Your answer should consist only of the lines below from the one with "scene.collection.objects.link(ob)" through the one with "made[o].matrix_parent_inverse = o.matrix_parent_inverse", copied exactly.

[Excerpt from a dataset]
============================================================

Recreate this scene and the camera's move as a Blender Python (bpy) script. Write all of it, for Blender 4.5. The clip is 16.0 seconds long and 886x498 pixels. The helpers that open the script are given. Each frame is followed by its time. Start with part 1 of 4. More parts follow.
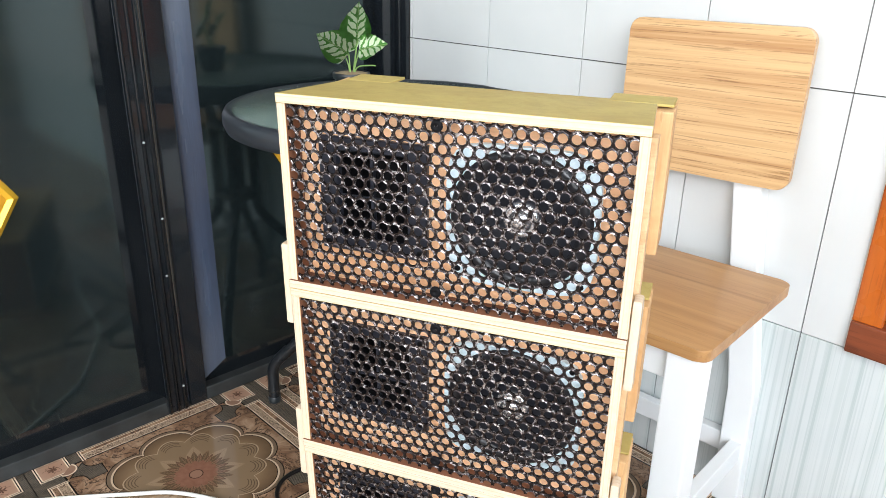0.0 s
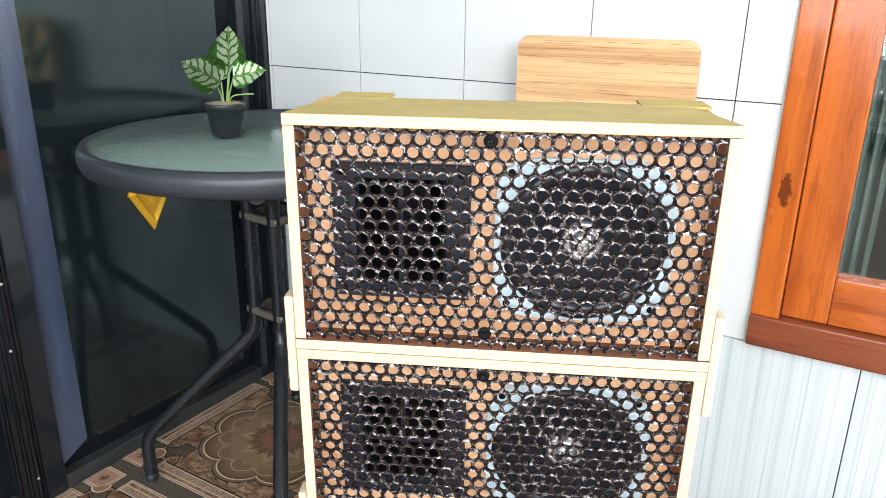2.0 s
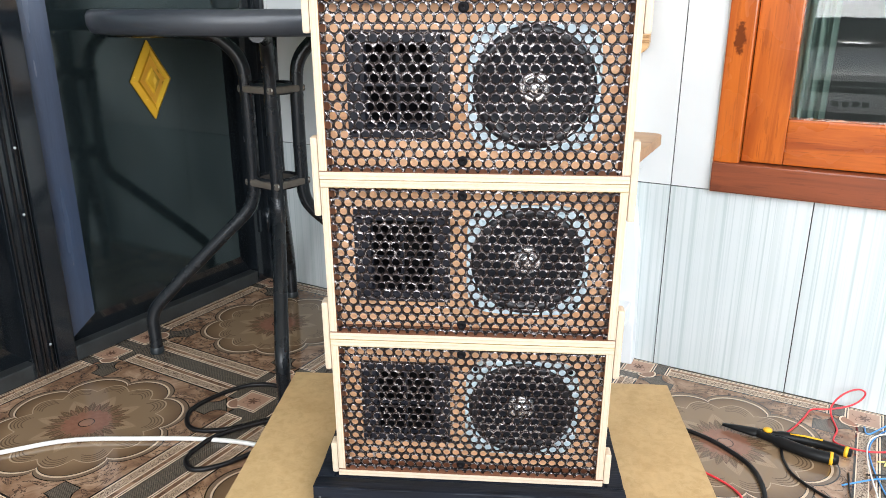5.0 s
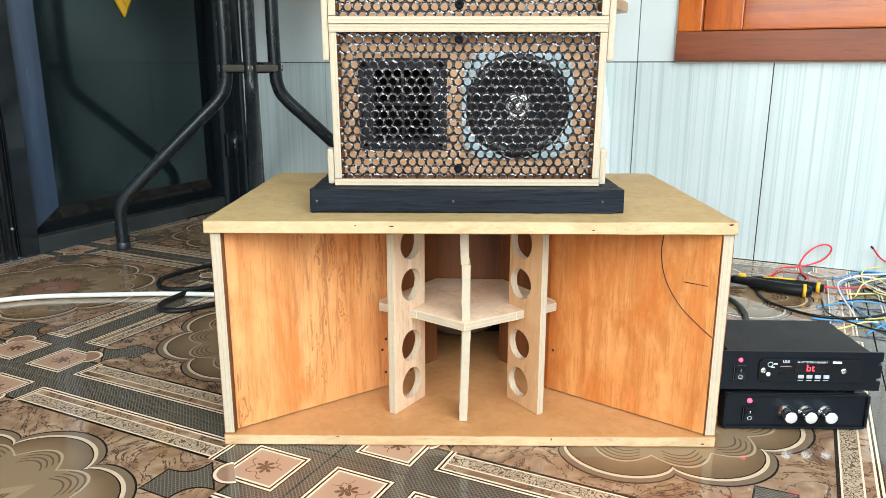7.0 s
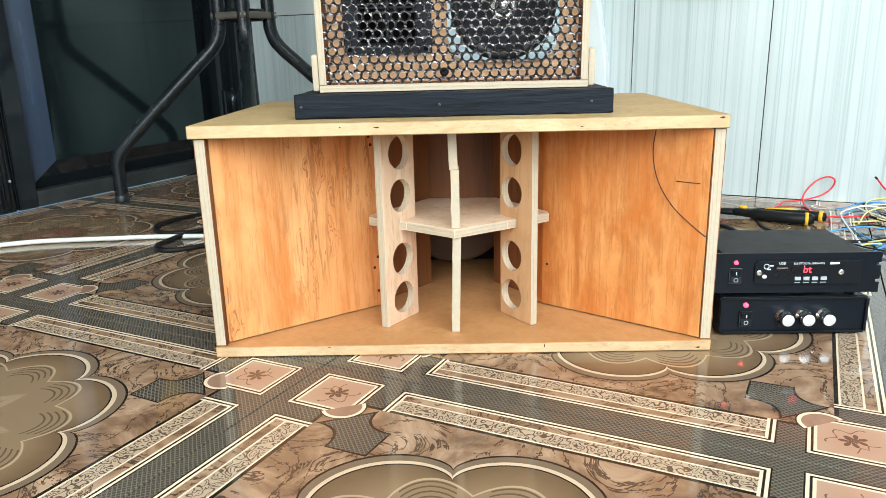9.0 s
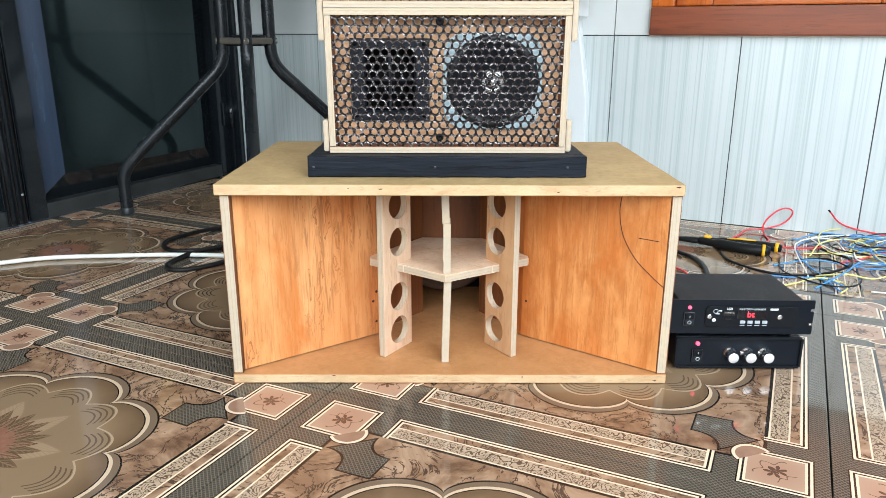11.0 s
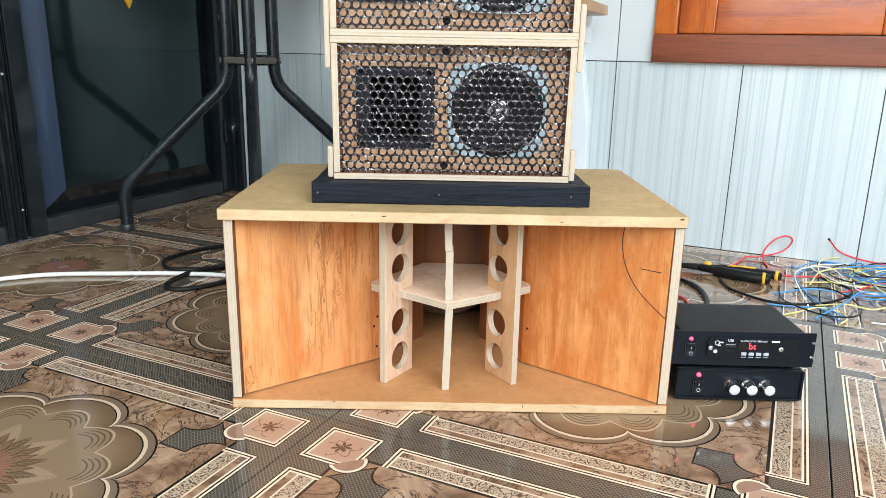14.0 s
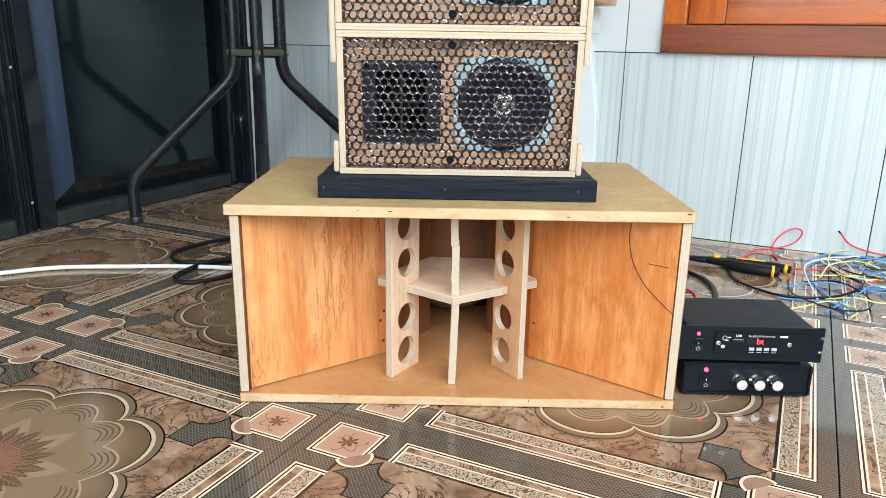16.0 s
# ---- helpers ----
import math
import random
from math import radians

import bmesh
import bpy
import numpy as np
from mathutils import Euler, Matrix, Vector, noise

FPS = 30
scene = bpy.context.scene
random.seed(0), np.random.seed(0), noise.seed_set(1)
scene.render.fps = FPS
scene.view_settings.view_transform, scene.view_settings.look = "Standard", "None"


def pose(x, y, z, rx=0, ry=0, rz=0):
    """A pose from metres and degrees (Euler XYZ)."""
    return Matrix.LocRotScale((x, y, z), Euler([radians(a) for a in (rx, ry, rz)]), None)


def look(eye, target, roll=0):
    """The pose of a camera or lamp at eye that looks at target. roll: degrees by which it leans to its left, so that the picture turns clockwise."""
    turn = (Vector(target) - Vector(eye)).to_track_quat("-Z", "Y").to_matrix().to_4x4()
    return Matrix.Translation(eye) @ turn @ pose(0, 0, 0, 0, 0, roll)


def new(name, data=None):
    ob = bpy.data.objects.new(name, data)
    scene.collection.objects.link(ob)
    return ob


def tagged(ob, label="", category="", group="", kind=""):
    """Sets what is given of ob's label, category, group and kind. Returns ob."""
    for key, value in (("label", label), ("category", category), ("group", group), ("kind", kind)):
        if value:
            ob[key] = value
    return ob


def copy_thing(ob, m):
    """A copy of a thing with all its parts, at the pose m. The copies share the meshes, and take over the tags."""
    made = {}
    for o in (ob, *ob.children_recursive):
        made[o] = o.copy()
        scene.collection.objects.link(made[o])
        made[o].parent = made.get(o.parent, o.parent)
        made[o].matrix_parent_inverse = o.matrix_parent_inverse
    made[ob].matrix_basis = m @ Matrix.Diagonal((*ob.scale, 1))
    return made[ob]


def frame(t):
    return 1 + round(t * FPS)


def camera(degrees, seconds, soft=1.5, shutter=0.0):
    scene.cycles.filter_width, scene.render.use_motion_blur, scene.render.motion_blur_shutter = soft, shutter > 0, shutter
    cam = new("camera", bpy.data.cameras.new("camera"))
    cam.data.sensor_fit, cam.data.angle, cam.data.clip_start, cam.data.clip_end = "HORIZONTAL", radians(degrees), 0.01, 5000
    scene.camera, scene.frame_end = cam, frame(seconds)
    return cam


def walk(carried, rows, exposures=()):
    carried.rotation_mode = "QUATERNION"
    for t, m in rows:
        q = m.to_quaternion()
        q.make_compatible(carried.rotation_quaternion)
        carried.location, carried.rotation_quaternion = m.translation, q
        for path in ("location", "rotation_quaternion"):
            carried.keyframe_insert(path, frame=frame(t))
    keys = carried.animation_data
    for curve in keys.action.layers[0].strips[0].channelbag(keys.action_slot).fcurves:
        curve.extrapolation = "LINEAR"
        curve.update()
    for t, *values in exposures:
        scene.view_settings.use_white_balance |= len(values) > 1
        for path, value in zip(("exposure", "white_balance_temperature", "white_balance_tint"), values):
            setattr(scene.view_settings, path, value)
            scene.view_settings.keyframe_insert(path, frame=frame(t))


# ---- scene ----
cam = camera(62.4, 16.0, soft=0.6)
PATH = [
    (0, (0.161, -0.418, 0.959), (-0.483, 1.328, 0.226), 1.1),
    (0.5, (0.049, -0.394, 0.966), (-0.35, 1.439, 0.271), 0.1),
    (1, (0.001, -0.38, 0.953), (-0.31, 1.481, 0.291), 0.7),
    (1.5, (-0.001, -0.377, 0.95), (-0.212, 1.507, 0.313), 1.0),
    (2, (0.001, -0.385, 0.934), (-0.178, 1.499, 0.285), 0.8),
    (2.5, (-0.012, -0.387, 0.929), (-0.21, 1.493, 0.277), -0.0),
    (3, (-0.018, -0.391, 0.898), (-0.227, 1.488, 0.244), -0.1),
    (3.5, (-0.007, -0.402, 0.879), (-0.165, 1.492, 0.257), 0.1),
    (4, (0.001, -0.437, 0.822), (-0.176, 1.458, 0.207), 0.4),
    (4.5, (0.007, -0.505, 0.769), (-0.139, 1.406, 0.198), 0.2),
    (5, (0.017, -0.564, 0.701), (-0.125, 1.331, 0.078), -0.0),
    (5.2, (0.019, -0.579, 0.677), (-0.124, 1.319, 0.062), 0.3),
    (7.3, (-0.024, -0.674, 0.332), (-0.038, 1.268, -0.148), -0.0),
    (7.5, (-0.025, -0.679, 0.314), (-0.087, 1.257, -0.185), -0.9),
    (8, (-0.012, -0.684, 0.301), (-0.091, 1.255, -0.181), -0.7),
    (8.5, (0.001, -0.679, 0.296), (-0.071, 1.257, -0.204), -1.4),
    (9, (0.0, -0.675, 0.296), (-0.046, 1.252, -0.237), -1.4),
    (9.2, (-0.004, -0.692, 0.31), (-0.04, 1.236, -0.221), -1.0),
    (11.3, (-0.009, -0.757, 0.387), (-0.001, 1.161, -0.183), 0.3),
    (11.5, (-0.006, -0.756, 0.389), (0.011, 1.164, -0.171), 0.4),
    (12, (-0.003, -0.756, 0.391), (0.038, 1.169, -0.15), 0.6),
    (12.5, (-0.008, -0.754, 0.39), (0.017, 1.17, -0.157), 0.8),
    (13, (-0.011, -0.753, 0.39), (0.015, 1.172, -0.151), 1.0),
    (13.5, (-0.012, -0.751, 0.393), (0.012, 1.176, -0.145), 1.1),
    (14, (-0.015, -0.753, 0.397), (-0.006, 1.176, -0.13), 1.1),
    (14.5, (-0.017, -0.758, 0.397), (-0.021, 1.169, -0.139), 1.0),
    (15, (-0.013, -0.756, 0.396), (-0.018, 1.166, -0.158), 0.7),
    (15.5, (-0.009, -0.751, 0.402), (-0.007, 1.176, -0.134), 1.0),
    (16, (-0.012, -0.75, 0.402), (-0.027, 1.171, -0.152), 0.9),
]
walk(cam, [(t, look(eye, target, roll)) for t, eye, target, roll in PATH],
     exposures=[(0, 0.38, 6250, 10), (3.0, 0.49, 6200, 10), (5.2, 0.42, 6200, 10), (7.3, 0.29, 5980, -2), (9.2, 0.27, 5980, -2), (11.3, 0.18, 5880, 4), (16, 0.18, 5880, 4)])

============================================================

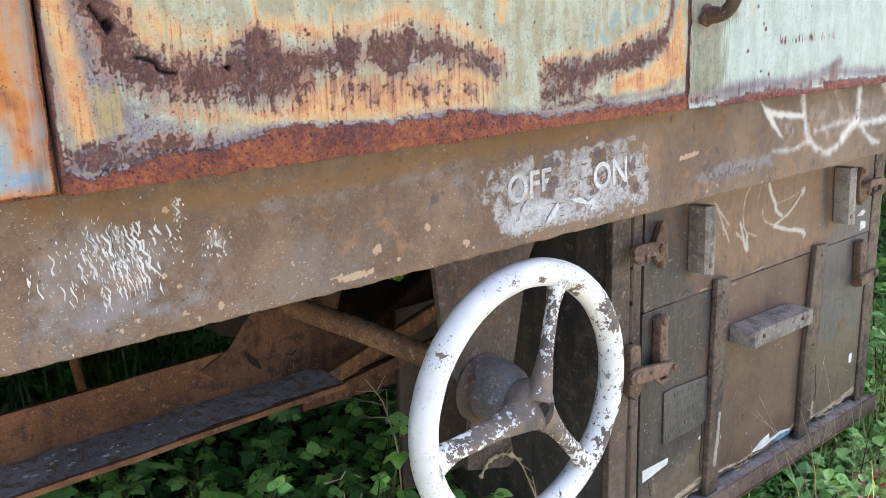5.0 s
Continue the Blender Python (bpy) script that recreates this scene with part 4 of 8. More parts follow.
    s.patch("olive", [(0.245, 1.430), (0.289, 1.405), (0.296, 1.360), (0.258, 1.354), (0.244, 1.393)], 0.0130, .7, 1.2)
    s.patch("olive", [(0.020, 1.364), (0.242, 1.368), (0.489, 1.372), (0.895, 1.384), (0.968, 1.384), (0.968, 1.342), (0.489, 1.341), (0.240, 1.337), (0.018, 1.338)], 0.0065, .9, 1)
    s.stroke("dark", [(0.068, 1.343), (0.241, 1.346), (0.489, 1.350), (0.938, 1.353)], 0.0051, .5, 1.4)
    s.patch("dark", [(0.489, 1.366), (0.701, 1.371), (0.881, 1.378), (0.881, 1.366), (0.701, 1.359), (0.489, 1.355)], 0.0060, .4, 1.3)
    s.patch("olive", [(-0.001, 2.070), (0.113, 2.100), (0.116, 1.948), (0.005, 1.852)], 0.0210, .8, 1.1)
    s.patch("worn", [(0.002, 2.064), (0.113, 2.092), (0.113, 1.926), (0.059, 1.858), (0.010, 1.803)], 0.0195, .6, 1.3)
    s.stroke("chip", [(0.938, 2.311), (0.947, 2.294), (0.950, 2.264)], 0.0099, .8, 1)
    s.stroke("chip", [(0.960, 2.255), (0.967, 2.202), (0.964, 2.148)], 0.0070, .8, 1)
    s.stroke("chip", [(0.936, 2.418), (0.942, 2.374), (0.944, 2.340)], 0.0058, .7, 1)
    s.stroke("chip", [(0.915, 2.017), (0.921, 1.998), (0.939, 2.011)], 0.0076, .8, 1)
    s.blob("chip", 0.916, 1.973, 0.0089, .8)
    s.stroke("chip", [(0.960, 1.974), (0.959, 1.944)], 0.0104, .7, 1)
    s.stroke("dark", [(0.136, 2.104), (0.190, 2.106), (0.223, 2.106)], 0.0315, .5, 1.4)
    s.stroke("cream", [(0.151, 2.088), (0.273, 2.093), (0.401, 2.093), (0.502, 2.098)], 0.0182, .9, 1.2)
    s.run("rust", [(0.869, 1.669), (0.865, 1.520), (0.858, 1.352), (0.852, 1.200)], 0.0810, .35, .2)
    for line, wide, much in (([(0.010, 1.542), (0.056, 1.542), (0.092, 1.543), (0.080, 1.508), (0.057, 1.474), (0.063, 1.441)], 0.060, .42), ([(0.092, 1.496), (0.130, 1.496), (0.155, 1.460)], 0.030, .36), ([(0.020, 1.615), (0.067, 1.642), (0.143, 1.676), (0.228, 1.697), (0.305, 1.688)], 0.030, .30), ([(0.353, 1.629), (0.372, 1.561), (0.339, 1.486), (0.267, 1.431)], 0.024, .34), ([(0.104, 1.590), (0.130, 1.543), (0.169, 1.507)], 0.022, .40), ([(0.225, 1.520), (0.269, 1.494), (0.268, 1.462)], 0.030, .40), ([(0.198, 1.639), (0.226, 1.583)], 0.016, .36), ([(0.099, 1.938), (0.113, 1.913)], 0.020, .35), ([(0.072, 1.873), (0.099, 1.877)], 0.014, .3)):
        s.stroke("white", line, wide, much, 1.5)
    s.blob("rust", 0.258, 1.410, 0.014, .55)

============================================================

### Response to the task
    scene.collection.objects.link(ob)
    return ob


def tagged(ob, label="", category="", group="", kind=""):
    """Sets what is given of ob's label, category, group and kind. Returns ob."""
    for key, value in (("label", label), ("category", category), ("group", group), ("kind", kind)):
        if value:
            ob[key] = value
    return ob


def copy_thing(ob, m):
    """A copy of a thing with all its parts, at the pose m. The copies share the meshes, and take over the tags."""
    made = {}
    for o in (ob, *ob.children_recursive):
        made[o] = o.copy()
        scene.collection.objects.link(made[o])
        made[o].parent = made.get(o.parent, o.parent)
        made[o].matrix_parent_inverse = o.matrix_parent_inverse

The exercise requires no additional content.